Euler characteristic of closed hyperbolic 4-manifolds.

 2006-09-22 20:18:50 +0000 mathematics

By the Gauss-Bonnet theorem, the volume of a hyperbolic 4-manifold is proportional to its Euler characteristic. There are examples, constructed explicitly in

MR1758804

of hyperbolic 4-manifolds with every positive integer as their Euler characteristic. These examples are non-compact (with five or six cusps, I believe). But

MR2191252

observes that there are restrictions on the Euler characteristic that a closed hyperbolic 4-manifold may possess. In particular, it is shown in

MR0075647

that the Pontrjagin numbers of a hyperbolic manifold $M$ vanish. But the signature $\sigma(M)$ is a rational linear combination of those Pontrjagin numbers, so $\sigma(M) = 0$. And by Poincare duality, $\chi(M) \equiv \sigma(M) \pmod 2$, so $\chi(M)$ is even. A natural question to ask is: does there exist a hyperbolic 4-manifold $M$ with $\chi(M) = 2$? Now if such an $M$ also had $H_1(M) \neq 0$, we would know the volume spectrum of closed hyperbolic 4-manifolds.
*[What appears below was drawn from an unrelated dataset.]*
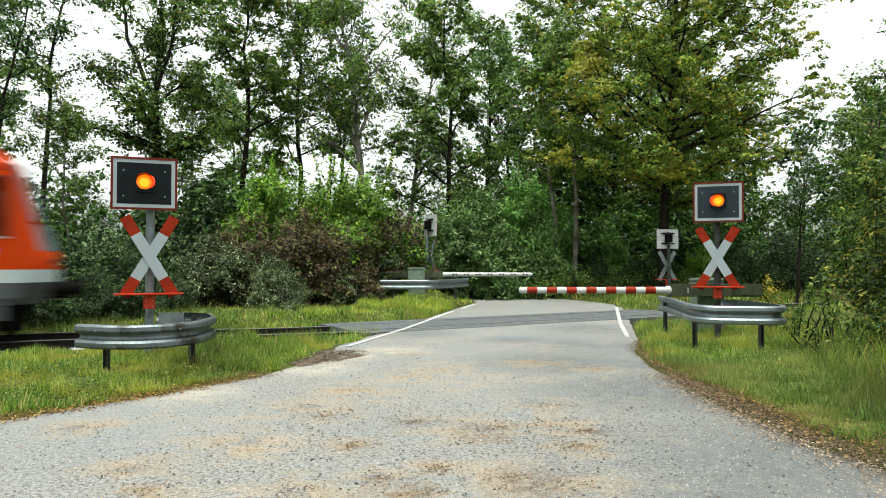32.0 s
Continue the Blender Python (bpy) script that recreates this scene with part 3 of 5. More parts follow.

This certainly seems to parallel the case for 2-manifolds: all negative integers are the Euler characteristic of a hyperbolic 2-manifold, and all even negative integers are the Euler characteristic of a closed hyperbolic 2-manifold.

The vanishing of Pontrjagin numbers for hyperbolic manifolds also holds for pinched negative curvature under some conditions:

MR1758804

It is also a fact that the Stiefel-Whitney numbers vanish for a closed hyperbolic manifold (and the vanishing of the top Stiefel-Whitney class is the same thing as having even Euler characteristic).